Composite charts of diagnostic and forecast fields are constructed to highlight the ingredients that promote severe storm development, convective organization, and storm mode. These techniques focus on evaluating the large scale potential for severe weather with the 40 km eta, and monitoring real-time evolutions with the 40 km Rapid Update Cycle (RUC). Material composite charts include 1) measures of instability and vertical wind shear, 2) three dimensional moisture availability, content, and distribution and, 3) synoptic and mesoscale forcing mechanisms. Visualization techniques focus on using color, images, and contours effectively to highlight the convective potential.
D2D configuration strategies support forecaster expectations for probable events. Situational awareness is enhanced by providing a template for simultaneously monitoring storm scale, CWA scale, and regional/larger scale processes. Storm scale and CWA scale processes are evaluated with radar and lightning data; regional and larger scales are assessed with satellite. Templates provide guidance for infusing scientifically-based storm detection techniques, maintaining a high level of situational awareness, and monitoring ongoing changes in convective storm potential.
Enhanced visualization schemes are used to reveal the important features contained in WSR-88D radar products. A strategy will be presented that limits “visual noise” with color gradients, while highlighting relevant physical and flow structures. Color schemes will be presented for a number of WSR-88D base and derived products. Enhanced visualization of WSR-88D radar products set the stage for more effective warning operations.
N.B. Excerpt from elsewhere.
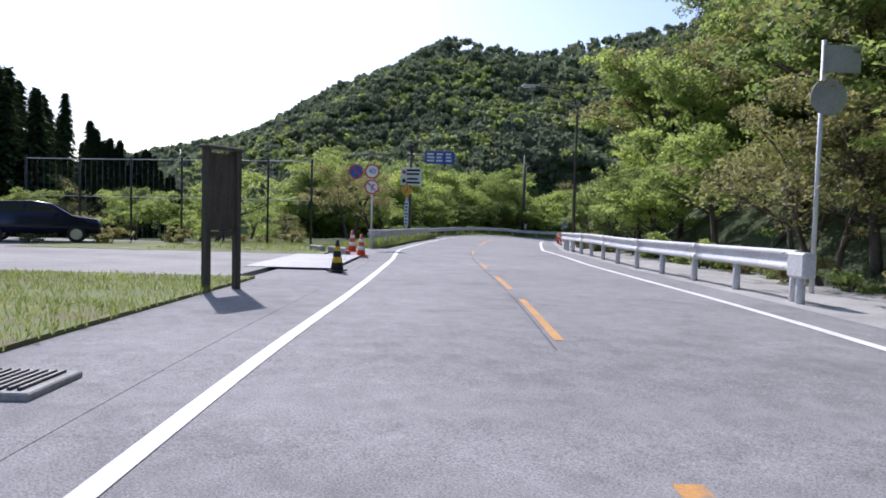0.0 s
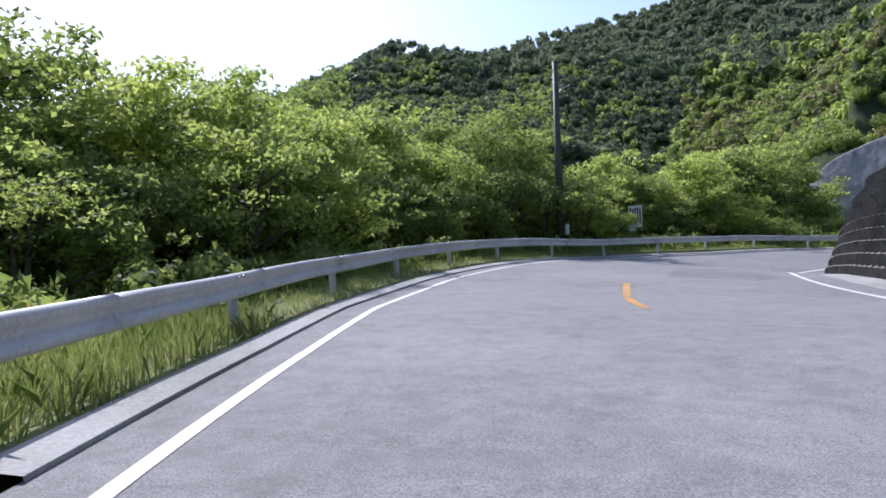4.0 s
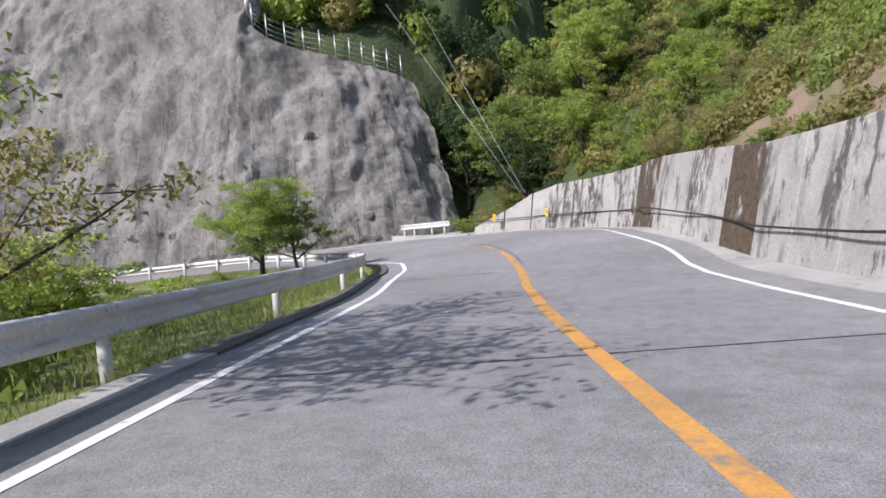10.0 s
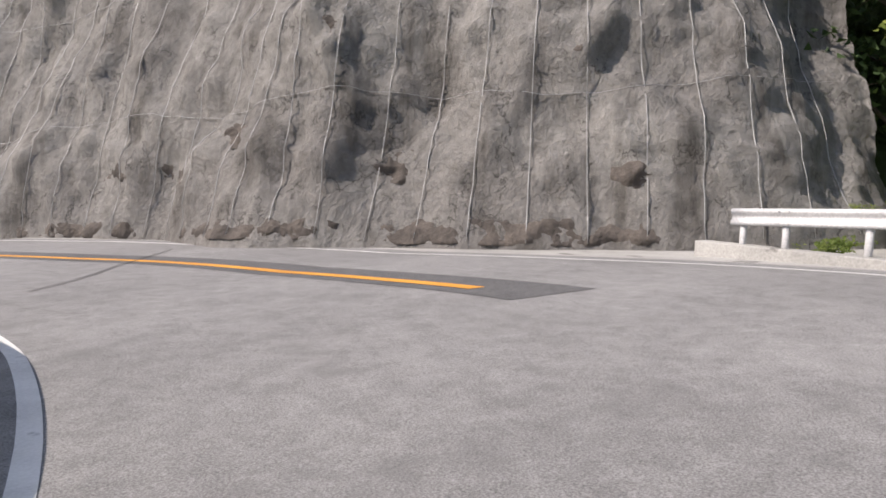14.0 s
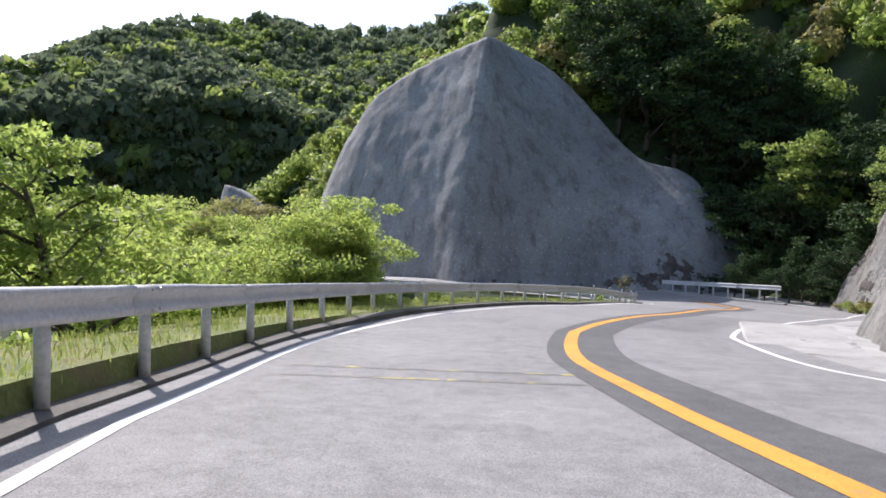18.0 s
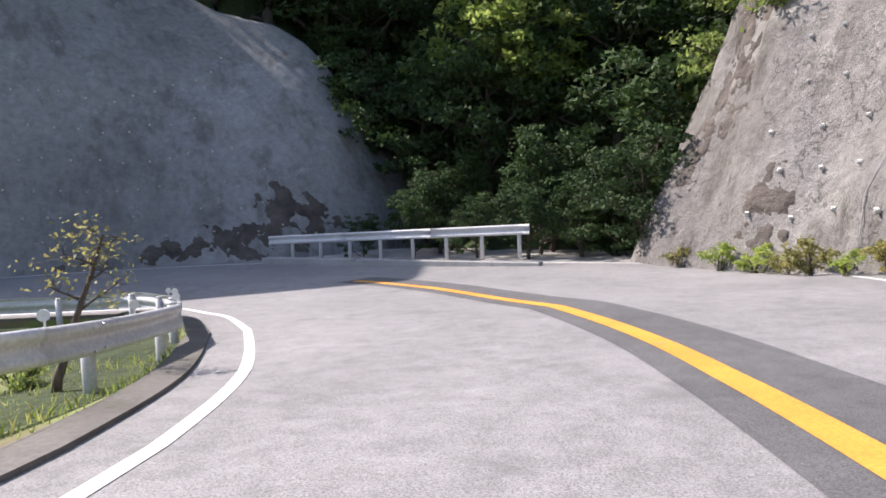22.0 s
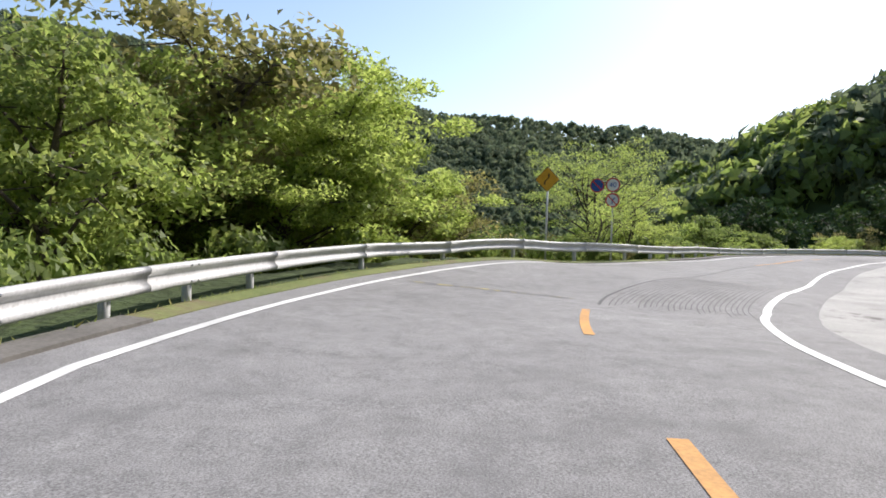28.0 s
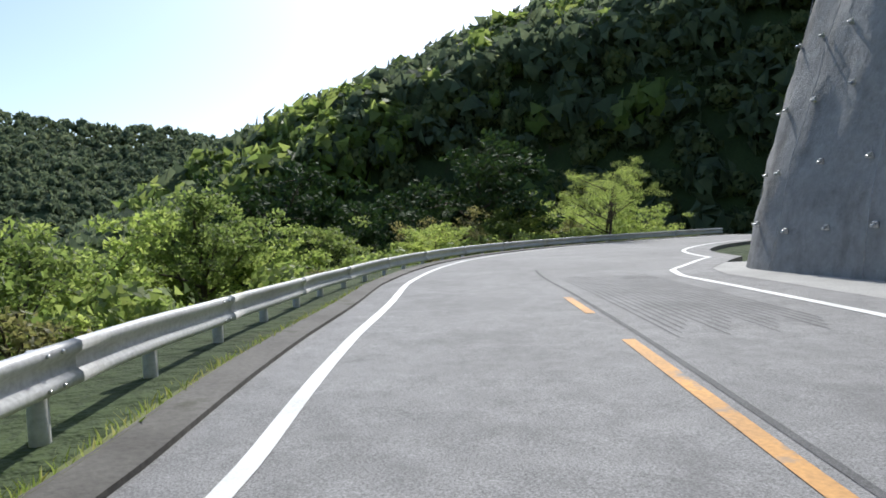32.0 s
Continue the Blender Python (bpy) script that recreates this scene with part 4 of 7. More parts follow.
for s in (217.4, 219.4, 221.4, 223.4, 225.2, 227.4, 230.0):
    p = at(s, float(RAIL_L(s)) - 0.02, float(RAIL_DZ(s)))
    q = part("reflector", join_bm(cyl(0.055, 0.055, 0.025, (0, 0, 0.96), 16, (90, 0, 0)), box(0.02, 0.012, 0.1, (0, 0, 0.88), 0.002)), "sign_white", bend_rail, "small round white reflector")
    q.matrix_basis = pose(p[0], p[1], p[2], 0, 0, head_at(s))
# short barriers on the outside of the two hairpins
ln = np.linspace(at(156.2, 11.5), at(158.85, 11.5), 14)
guardrail("short white barrier on a low concrete kerb before a gully", ln, [0.5, 1.55, 3.05, 3.95], -1, 0.18)
ln = np.linspace(np.array([76.9, 124.3, -9.98]), np.array([68.7, 131.9, -10.4]), 24)
guardrail("long white barrier in front of a shaded gully", ln, np.arange(0.4, 11.3, 1.38), -1, 0.3)
for a, b, z in ((at(155.3, 11.65), at(159.3, 11.55), 0.2), (np.array([77.2, 124.1, -10.25]), np.array([68.5, 132.1, -10.4]), 0.2)):
    mid, dv = (a + b) / 2, b - a
    k = part("kerb", box(float(np.hypot(dv[0], dv[1])), 0.45, z + 0.4, (0, 0, (z - 0.4) / 2), 0.02), "concrete", None)
    k.matrix_basis = pose(mid[0], mid[1], mid[2], 0, 0, math.degrees(math.atan2(dv[1], dv[0])))
    tagged(k, "low concrete kerb under a barrier", "kerb", kind="structure")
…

The AWIPS VB provides access to numerical models and other gridded data sources, including Radiosonde Observations (RAOBs) and Profiler data. This presentation will offer an “ingredients-based” approach to the VB Fields menus. For example, basic and derived fields of a particular variable are grouped in common menus (e.g., Temperature, Moisture, Stability, Shear, Wind, Forcing, Isentropic, etc.). A Storms menu contains a summary of fields relevant to severe storm and flash flood forecasting. Relatively short, non-cascading menus simplify the selection process, and only existing variables are offered for selection. An ingredients based approach is intuitive, makes it easy to add new fields, and encourages physical reasoning.